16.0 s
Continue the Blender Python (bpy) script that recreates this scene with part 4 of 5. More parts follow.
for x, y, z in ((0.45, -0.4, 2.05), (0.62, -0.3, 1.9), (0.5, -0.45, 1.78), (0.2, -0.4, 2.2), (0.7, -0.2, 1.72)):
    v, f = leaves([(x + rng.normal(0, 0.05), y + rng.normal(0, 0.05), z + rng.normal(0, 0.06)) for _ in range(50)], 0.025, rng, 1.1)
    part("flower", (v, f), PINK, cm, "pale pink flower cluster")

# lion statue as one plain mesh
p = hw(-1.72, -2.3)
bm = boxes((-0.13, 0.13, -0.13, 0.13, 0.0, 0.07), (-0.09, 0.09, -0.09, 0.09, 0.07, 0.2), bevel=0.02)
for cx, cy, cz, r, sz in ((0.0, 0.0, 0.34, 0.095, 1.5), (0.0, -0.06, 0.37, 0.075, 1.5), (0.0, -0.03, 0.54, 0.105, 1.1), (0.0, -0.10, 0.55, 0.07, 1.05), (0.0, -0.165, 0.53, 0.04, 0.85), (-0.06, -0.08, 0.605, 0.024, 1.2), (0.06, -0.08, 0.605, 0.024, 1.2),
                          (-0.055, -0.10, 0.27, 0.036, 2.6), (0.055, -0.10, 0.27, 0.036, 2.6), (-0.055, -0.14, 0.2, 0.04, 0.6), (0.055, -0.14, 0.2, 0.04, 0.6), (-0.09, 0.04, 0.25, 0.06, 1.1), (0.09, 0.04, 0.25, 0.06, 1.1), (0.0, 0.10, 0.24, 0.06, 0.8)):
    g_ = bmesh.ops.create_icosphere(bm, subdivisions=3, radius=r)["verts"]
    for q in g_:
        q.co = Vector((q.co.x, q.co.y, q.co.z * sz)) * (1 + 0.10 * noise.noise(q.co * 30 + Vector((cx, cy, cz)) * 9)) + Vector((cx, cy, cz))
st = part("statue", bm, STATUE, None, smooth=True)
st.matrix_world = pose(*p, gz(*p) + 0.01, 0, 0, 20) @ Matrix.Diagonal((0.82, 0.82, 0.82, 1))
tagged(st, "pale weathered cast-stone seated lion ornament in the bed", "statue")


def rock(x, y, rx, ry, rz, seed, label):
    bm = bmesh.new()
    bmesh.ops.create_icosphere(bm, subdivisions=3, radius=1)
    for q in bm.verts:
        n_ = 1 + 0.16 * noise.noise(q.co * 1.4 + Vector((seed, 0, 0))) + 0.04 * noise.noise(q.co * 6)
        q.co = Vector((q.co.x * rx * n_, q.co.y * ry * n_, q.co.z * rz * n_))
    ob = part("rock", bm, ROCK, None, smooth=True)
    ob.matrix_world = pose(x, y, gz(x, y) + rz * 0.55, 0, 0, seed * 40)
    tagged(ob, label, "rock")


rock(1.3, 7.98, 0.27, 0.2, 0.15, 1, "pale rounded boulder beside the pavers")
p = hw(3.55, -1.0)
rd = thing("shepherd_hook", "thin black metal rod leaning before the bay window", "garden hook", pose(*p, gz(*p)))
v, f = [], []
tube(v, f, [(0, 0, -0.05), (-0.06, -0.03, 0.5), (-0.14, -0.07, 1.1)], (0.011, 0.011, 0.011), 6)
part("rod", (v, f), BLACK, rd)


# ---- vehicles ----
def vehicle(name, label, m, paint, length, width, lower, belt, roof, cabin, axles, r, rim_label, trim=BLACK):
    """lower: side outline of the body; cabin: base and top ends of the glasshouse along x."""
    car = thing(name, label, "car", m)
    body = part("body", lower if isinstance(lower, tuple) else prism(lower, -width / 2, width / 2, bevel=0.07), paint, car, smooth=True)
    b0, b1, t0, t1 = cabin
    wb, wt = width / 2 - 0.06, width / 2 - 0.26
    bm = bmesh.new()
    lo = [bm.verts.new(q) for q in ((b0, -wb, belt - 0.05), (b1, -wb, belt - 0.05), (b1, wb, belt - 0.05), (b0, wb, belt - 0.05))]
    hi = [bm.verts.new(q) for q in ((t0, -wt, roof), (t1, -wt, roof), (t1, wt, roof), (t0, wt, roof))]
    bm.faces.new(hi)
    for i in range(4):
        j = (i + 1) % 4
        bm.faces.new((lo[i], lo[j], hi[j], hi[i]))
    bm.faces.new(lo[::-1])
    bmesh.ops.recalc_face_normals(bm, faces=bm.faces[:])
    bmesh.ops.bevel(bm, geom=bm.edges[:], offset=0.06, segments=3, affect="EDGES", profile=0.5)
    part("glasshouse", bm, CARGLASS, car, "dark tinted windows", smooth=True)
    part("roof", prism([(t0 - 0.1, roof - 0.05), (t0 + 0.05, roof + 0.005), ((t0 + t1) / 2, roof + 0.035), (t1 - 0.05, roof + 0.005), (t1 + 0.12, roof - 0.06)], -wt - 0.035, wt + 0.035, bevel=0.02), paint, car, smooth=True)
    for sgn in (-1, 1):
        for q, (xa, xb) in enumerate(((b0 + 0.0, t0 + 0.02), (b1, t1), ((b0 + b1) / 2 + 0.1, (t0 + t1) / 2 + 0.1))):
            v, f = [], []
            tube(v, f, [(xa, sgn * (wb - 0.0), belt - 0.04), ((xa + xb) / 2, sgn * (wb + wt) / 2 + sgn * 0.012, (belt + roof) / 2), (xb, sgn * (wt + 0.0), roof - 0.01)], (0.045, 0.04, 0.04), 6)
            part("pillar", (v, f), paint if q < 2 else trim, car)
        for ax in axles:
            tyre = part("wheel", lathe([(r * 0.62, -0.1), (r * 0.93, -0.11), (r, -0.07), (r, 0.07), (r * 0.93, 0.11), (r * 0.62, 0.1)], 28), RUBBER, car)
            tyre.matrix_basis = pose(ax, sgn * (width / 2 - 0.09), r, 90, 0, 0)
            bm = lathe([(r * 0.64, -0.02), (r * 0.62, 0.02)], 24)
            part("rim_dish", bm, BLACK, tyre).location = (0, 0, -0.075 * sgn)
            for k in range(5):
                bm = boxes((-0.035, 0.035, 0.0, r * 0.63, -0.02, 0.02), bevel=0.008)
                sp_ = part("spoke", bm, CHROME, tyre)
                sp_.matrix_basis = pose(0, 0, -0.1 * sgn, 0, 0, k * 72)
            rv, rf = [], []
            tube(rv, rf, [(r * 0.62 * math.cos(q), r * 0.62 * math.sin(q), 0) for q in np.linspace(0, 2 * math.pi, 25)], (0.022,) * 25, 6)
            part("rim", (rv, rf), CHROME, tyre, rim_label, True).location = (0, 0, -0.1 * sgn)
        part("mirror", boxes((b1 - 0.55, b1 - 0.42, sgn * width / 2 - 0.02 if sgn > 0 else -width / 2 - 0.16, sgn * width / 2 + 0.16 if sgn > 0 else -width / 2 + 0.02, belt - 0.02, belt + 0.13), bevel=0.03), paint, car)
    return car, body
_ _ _
Each line above must be printed exactly as it appears.

16.0 s
Continue the Blender Python (bpy) script that recreates this scene with part 4 of 5. More parts follow.
for x, y, z in ((0.45, -0.4, 2.05), (0.62, -0.3, 1.9), (0.5, -0.45, 1.78), (0.2, -0.4, 2.2), (0.7, -0.2, 1.72)):
    v, f = leaves([(x + rng.normal(0, 0.05), y + rng.normal(0, 0.05), z + rng.normal(0, 0.06)) for _ in range(50)], 0.025, rng, 1.1)
    part("flower", (v, f), PINK, cm, "pale pink flower cluster")

# lion statue as one plain mesh
p = hw(-1.72, -2.3)
bm = boxes((-0.13, 0.13, -0.13, 0.13, 0.0, 0.07), (-0.09, 0.09, -0.09, 0.09, 0.07, 0.2), bevel=0.02)
for cx, cy, cz, r, sz in ((0.0, 0.0, 0.34, 0.095, 1.5), (0.0, -0.06, 0.37, 0.075, 1.5), (0.0, -0.03, 0.54, 0.105, 1.1), (0.0, -0.10, 0.55, 0.07, 1.05), (0.0, -0.165, 0.53, 0.04, 0.85), (-0.06, -0.08, 0.605, 0.024, 1.2), (0.06, -0.08, 0.605, 0.024, 1.2),
                          (-0.055, -0.10, 0.27, 0.036, 2.6), (0.055, -0.10, 0.27, 0.036, 2.6), (-0.055, -0.14, 0.2, 0.04, 0.6), (0.055, -0.14, 0.2, 0.04, 0.6), (-0.09, 0.04, 0.25, 0.06, 1.1), (0.09, 0.04, 0.25, 0.06, 1.1), (0.0, 0.10, 0.24, 0.06, 0.8)):
    g_ = bmesh.ops.create_icosphere(bm, subdivisions=3, radius=r)["verts"]
    for q in g_:
        q.co = Vector((q.co.x, q.co.y, q.co.z * sz)) * (1 + 0.10 * noise.noise(q.co * 30 + Vector((cx, cy, cz)) * 9)) + Vector((cx, cy, cz))
st = part("statue", bm, STATUE, None, smooth=True)
st.matrix_world = pose(*p, gz(*p) + 0.01, 0, 0, 20) @ Matrix.Diagonal((0.82, 0.82, 0.82, 1))
tagged(st, "pale weathered cast-stone seated lion ornament in the bed", "statue")


def rock(x, y, rx, ry, rz, seed, label):
    bm = bmesh.new()
    bmesh.ops.create_icosphere(bm, subdivisions=3, radius=1)
    for q in bm.verts:
        n_ = 1 + 0.16 * noise.noise(q.co * 1.4 + Vector((seed, 0, 0))) + 0.04 * noise.noise(q.co * 6)
        q.co = Vector((q.co.x * rx * n_, q.co.y * ry * n_, q.co.z * rz * n_))
    ob = part("rock", bm, ROCK, None, smooth=True)
    ob.matrix_world = pose(x, y, gz(x, y) + rz * 0.55, 0, 0, seed * 40)
    tagged(ob, label, "rock")


rock(1.3, 7.98, 0.27, 0.2, 0.15, 1, "pale rounded boulder beside the pavers")
p = hw(3.55, -1.0)
rd = thing("shepherd_hook", "thin black metal rod leaning before the bay window", "garden hook", pose(*p, gz(*p)))
v, f = [], []
tube(v, f, [(0, 0, -0.05), (-0.06, -0.03, 0.5), (-0.14, -0.07, 1.1)], (0.011, 0.011, 0.011), 6)
part("rod", (v, f), BLACK, rd)


# ---- vehicles ----
def vehicle(name, label, m, paint, length, width, lower, belt, roof, cabin, axles, r, rim_label, trim=BLACK):
    """lower: side outline of the body; cabin: base and top ends of the glasshouse along x."""
    car = thing(name, label, "car", m)
    body = part("body", lower if isinstance(lower, tuple) else prism(lower, -width / 2, width / 2, bevel=0.07), paint, car, smooth=True)
    b0, b1, t0, t1 = cabin
    wb, wt = width / 2 - 0.06, width / 2 - 0.26
    bm = bmesh.new()
    lo = [bm.verts.new(q) for q in ((b0, -wb, belt - 0.05), (b1, -wb, belt - 0.05), (b1, wb, belt - 0.05), (b0, wb, belt - 0.05))]
    hi = [bm.verts.new(q) for q in ((t0, -wt, roof), (t1, -wt, roof), (t1, wt, roof), (t0, wt, roof))]
    bm.faces.new(hi)
    for i in range(4):
        j = (i + 1) % 4
        bm.faces.new((lo[i], lo[j], hi[j], hi[i]))
    bm.faces.new(lo[::-1])
    bmesh.ops.recalc_face_normals(bm, faces=bm.faces[:])
    bmesh.ops.bevel(bm, geom=bm.edges[:], offset=0.06, segments=3, affect="EDGES", profile=0.5)
    part("glasshouse", bm, CARGLASS, car, "dark tinted windows", smooth=True)
    part("roof", prism([(t0 - 0.1, roof - 0.05), (t0 + 0.05, roof + 0.005), ((t0 + t1) / 2, roof + 0.035), (t1 - 0.05, roof + 0.005), (t1 + 0.12, roof - 0.06)], -wt - 0.035, wt + 0.035, bevel=0.02), paint, car, smooth=True)
    for sgn in (-1, 1):
        for q, (xa, xb) in enumerate(((b0 + 0.0, t0 + 0.02), (b1, t1), ((b0 + b1) / 2 + 0.1, (t0 + t1) / 2 + 0.1))):
            v, f = [], []
            tube(v, f, [(xa, sgn * (wb - 0.0), belt - 0.04), ((xa + xb) / 2, sgn * (wb + wt) / 2 + sgn * 0.012, (belt + roof) / 2), (xb, sgn * (wt + 0.0), roof - 0.01)], (0.045, 0.04, 0.04), 6)
            part("pillar", (v, f), paint if q < 2 else trim, car)
        for ax in axles:
            tyre = part("wheel", lathe([(r * 0.62, -0.1), (r * 0.93, -0.11), (r, -0.07), (r, 0.07), (r * 0.93, 0.11), (r * 0.62, 0.1)], 28), RUBBER, car)
            tyre.matrix_basis = pose(ax, sgn * (width / 2 - 0.09), r, 90, 0, 0)
            bm = lathe([(r * 0.64, -0.02), (r * 0.62, 0.02)], 24)
            part("rim_dish", bm, BLACK, tyre).location = (0, 0, -0.075 * sgn)
            for k in range(5):
                bm = boxes((-0.035, 0.035, 0.0, r * 0.63, -0.02, 0.02), bevel=0.008)
                sp_ = part("spoke", bm, CHROME, tyre)
                sp_.matrix_basis = pose(0, 0, -0.1 * sgn, 0, 0, k * 72)
            rv, rf = [], []
            tube(rv, rf, [(r * 0.62 * math.cos(q), r * 0.62 * math.sin(q), 0) for q in np.linspace(0, 2 * math.pi, 25)], (0.022,) * 25, 6)
            part("rim", (rv, rf), CHROME, tyre, rim_label, True).location = (0, 0, -0.1 * sgn)
        part("mirror", boxes((b1 - 0.55, b1 - 0.42, sgn * width / 2 - 0.02 if sgn > 0 else -width / 2 - 0.16, sgn * width / 2 + 0.16 if sgn > 0 else -width / 2 + 0.02, belt - 0.02, belt + 0.13), bevel=0.03), paint, car)
    return car, body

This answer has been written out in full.